Will Americans who demand the outing of anonymous donors to political causes listen to Jianli Yang?

One reason that people donate to organizations anonymously — just as they want their votes and other personal information to remain confidential — is to avoid being harassed by political opponents.

But being bullied in a restaurant is hardly the worst that can befall donors stripped of anonymity.

Jianli Yang is a Chinese dissident. In 2008, after spending years in a Chinese prison for his activism, he founded Citizen Power Initiatives for China, a US-​based organization working to advance rights and democracy in China.

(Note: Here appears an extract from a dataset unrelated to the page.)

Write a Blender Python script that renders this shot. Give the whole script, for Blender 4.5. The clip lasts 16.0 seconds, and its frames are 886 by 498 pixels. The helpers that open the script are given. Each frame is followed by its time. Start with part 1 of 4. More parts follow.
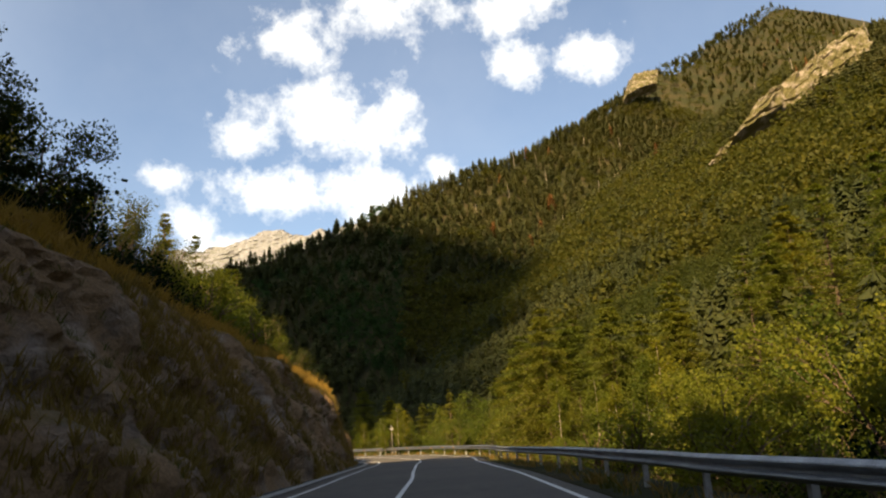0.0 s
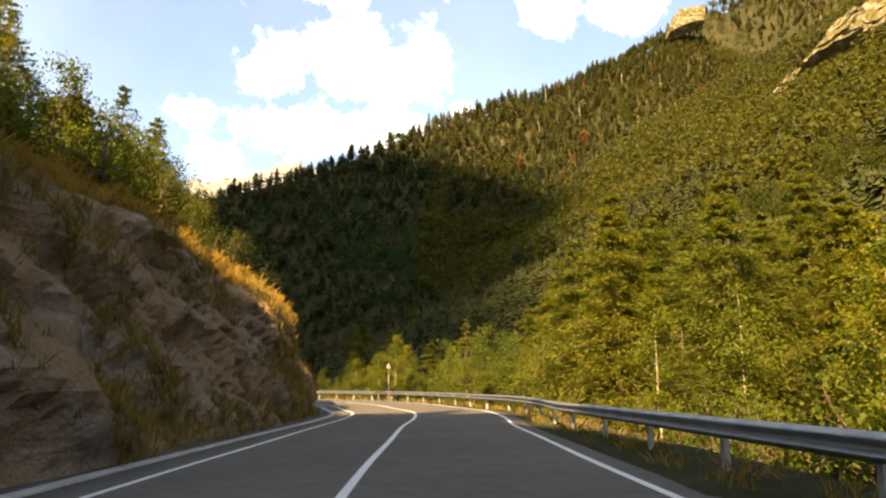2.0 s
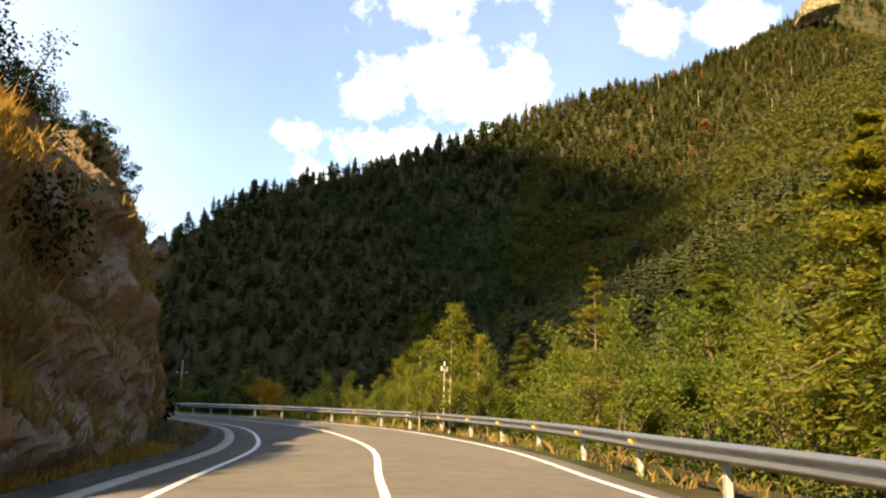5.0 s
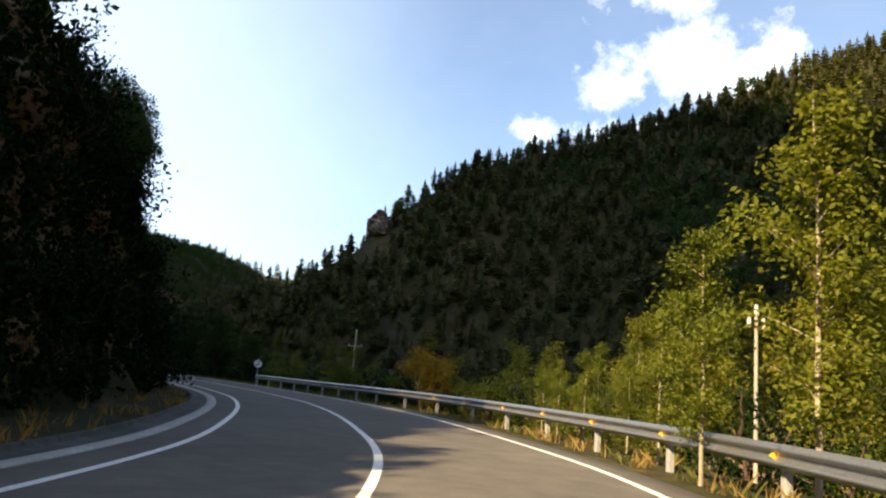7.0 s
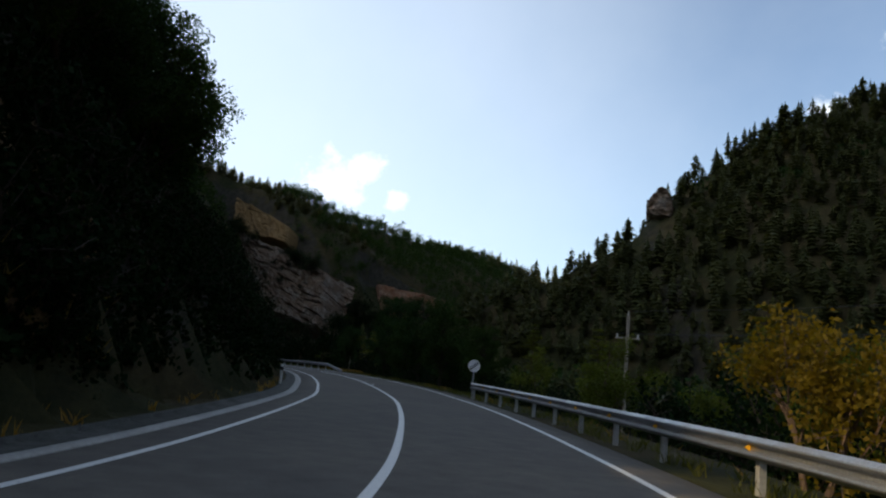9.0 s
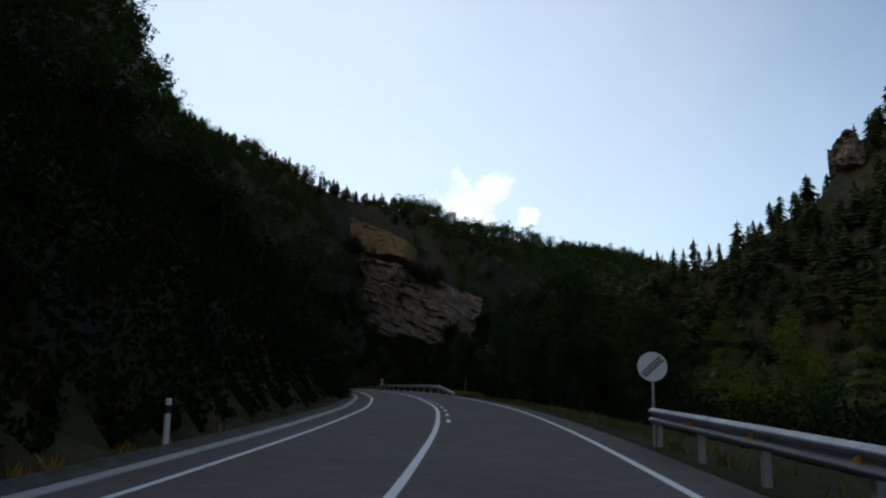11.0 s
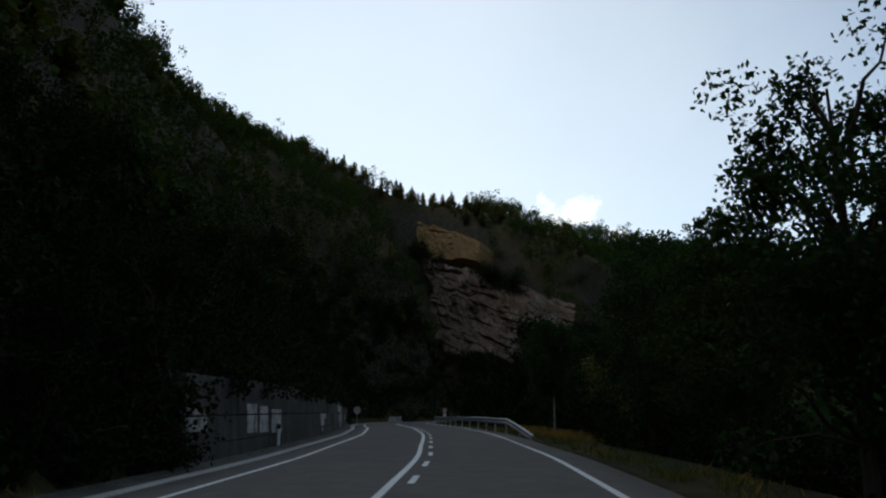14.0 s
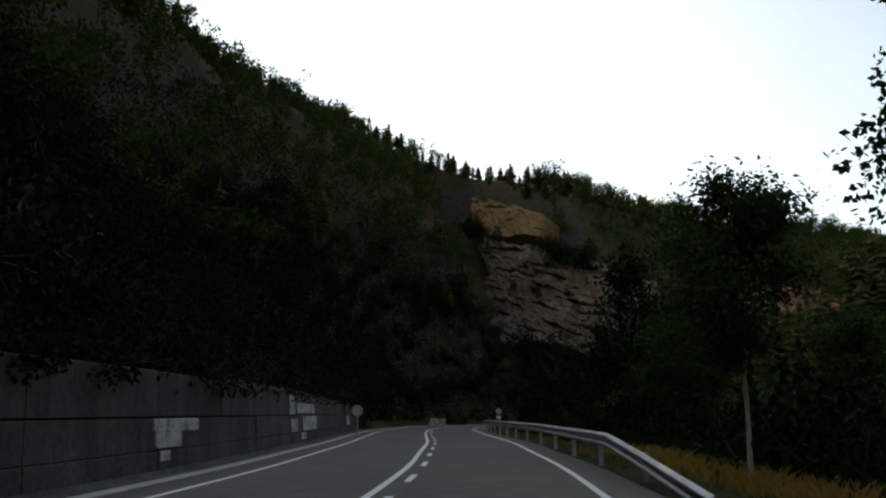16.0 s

Yang notes that Chinese supporters of his organization, even if residing outside of China, “can face extreme consequences when they are identified by the Chinese government.” Without the right to protect donor privacy, affirmed in a July 2021 U.S. Supreme Court decision on the associational rights of donors, donors can end up being punished by the Chinese government.

The risk isn’t just theoretical. In April 2021, one Mr. Lee, a businessman, was forced to appear on Chinese television to “confess” to supporting Citizen Power Initiatives for China. The government also sentenced Lee to eleven years in prison.

We must fight both the CCP and their wannabe branch in DC. Things are nowhere near as bad in this country as in China. But we don’t know what threats we will face the day after tomorrow even from our own government.

We need every First Amendment protection we can get.

This is Common Sense. I’m Paul Jacob.